### [Collected data]
——————————
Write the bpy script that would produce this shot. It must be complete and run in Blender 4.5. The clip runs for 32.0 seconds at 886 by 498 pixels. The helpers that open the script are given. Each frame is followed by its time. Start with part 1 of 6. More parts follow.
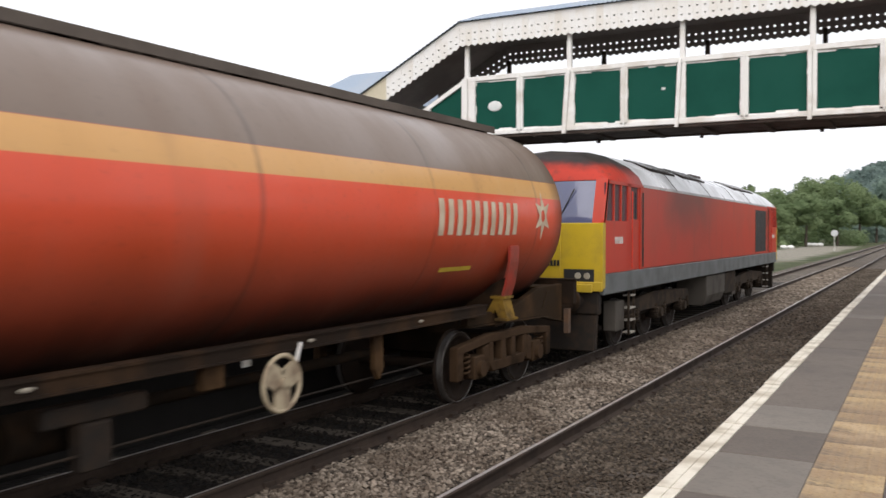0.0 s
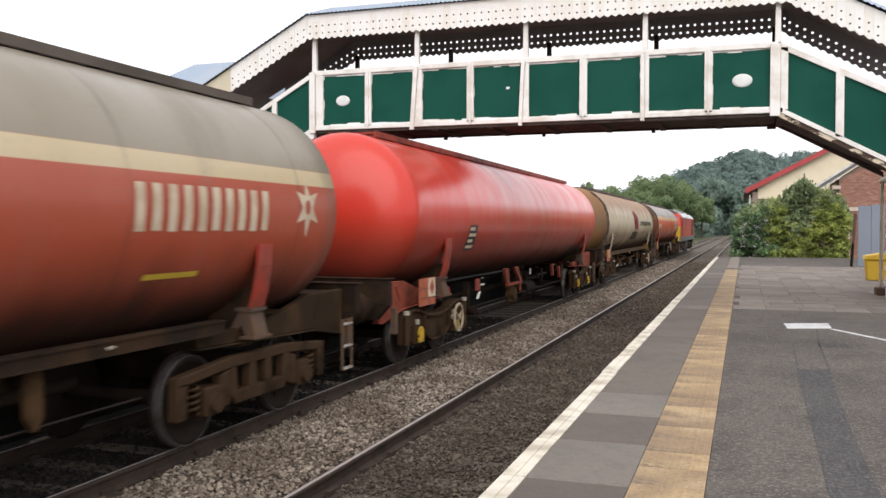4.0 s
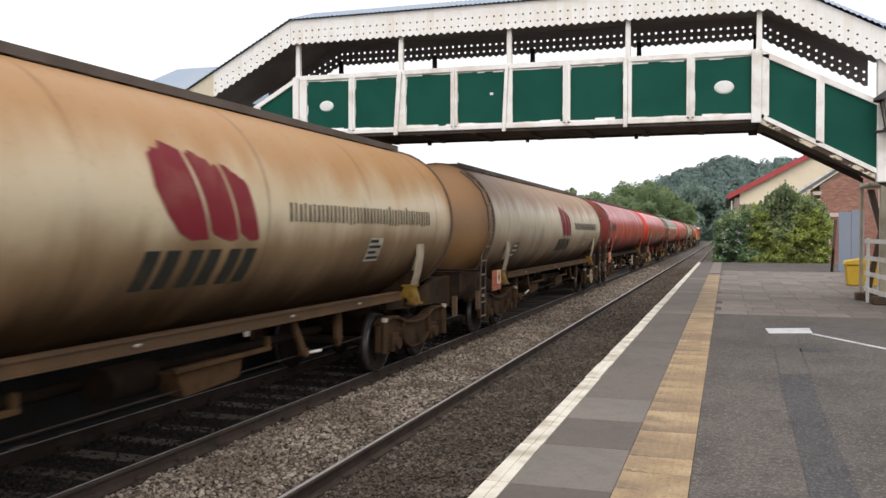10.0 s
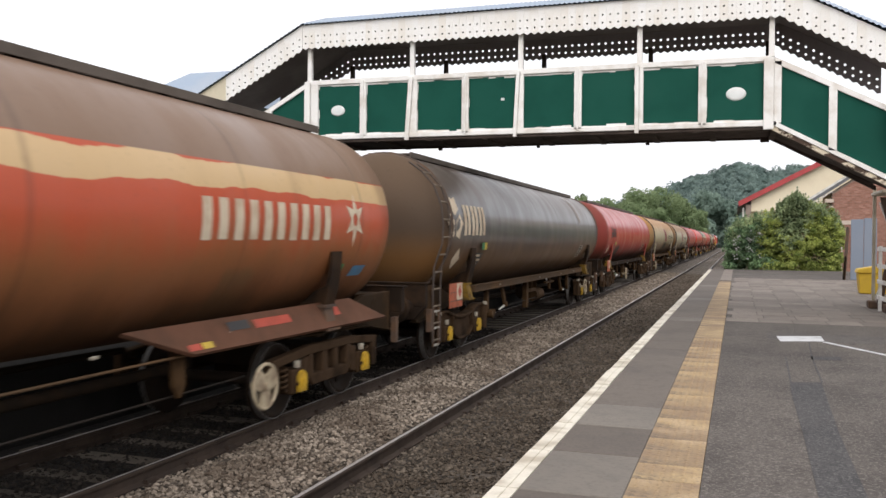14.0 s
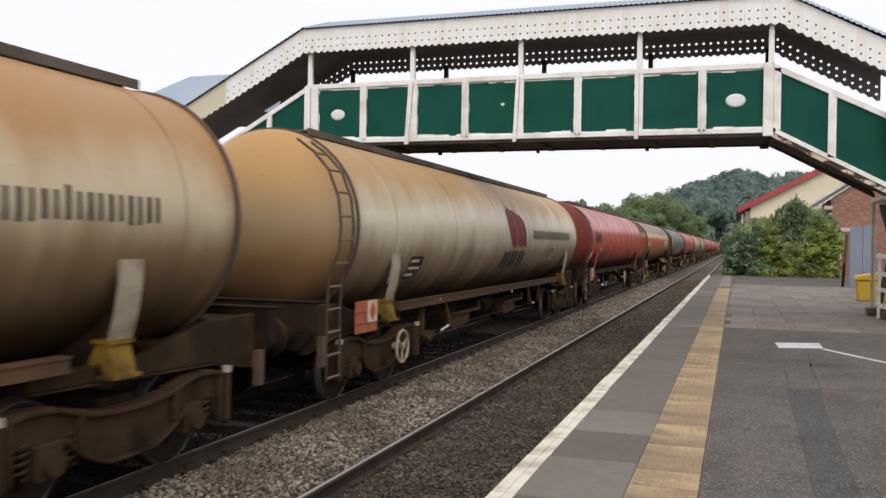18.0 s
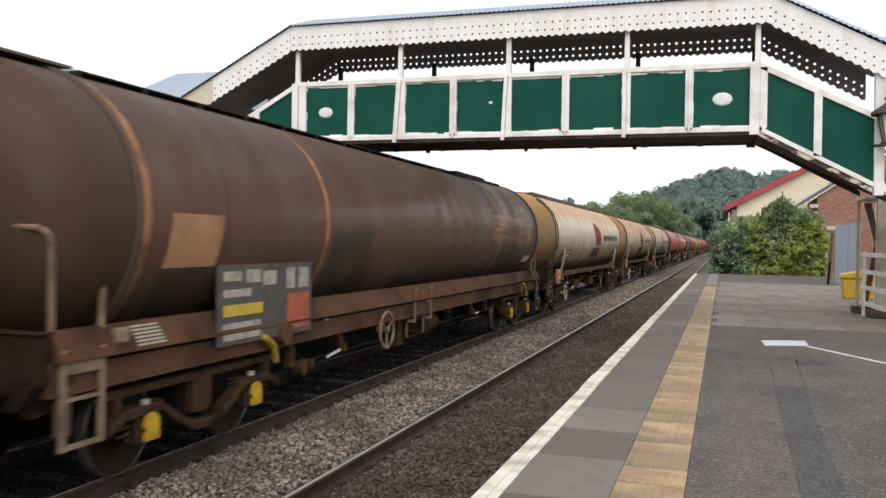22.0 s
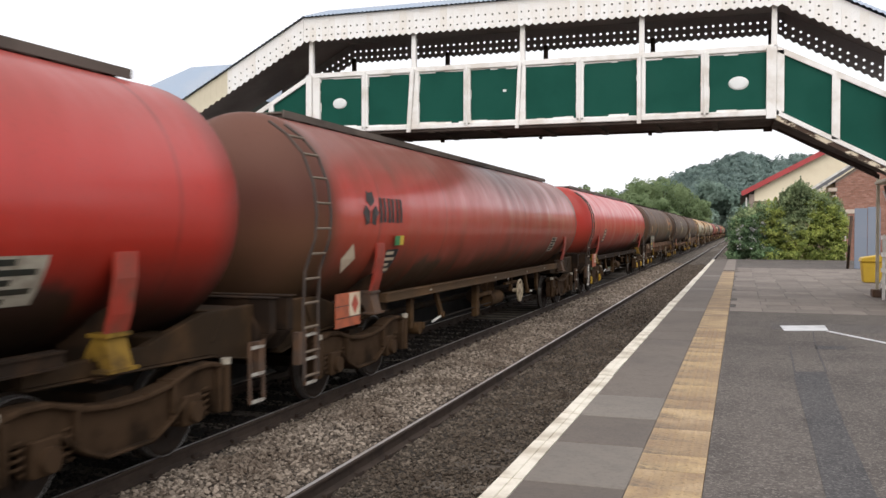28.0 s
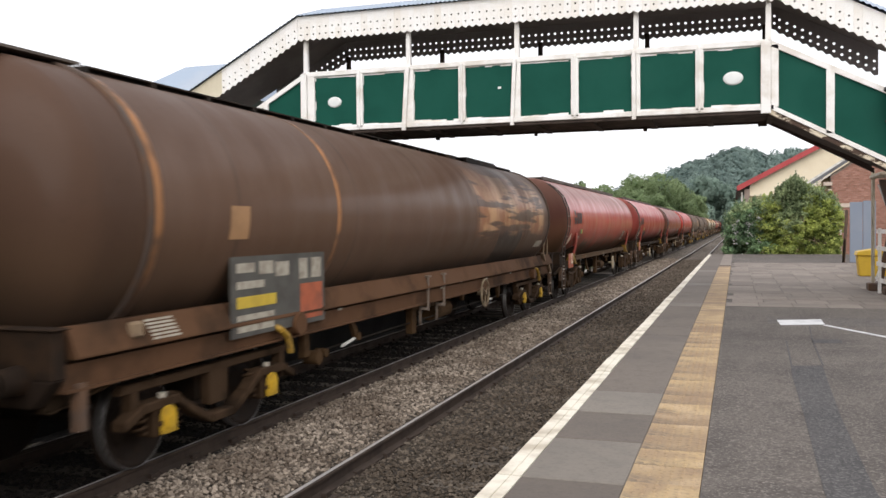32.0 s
——————————
### [Problem to work on]
Transcribe the material exactly, keeping every word and none of the pictures.

### [Task response]
Write the bpy script that would produce this shot. It must be complete and run in Blender 4.5. The clip runs for 32.0 seconds at 886 by 498 pixels. The helpers that open the script are given. Each frame is followed by its time. Start with part 1 of 6. More parts follow.
0.0 s
4.0 s
10.0 s
14.0 s
18.0 s
22.0 s
28.0 s
32.0 s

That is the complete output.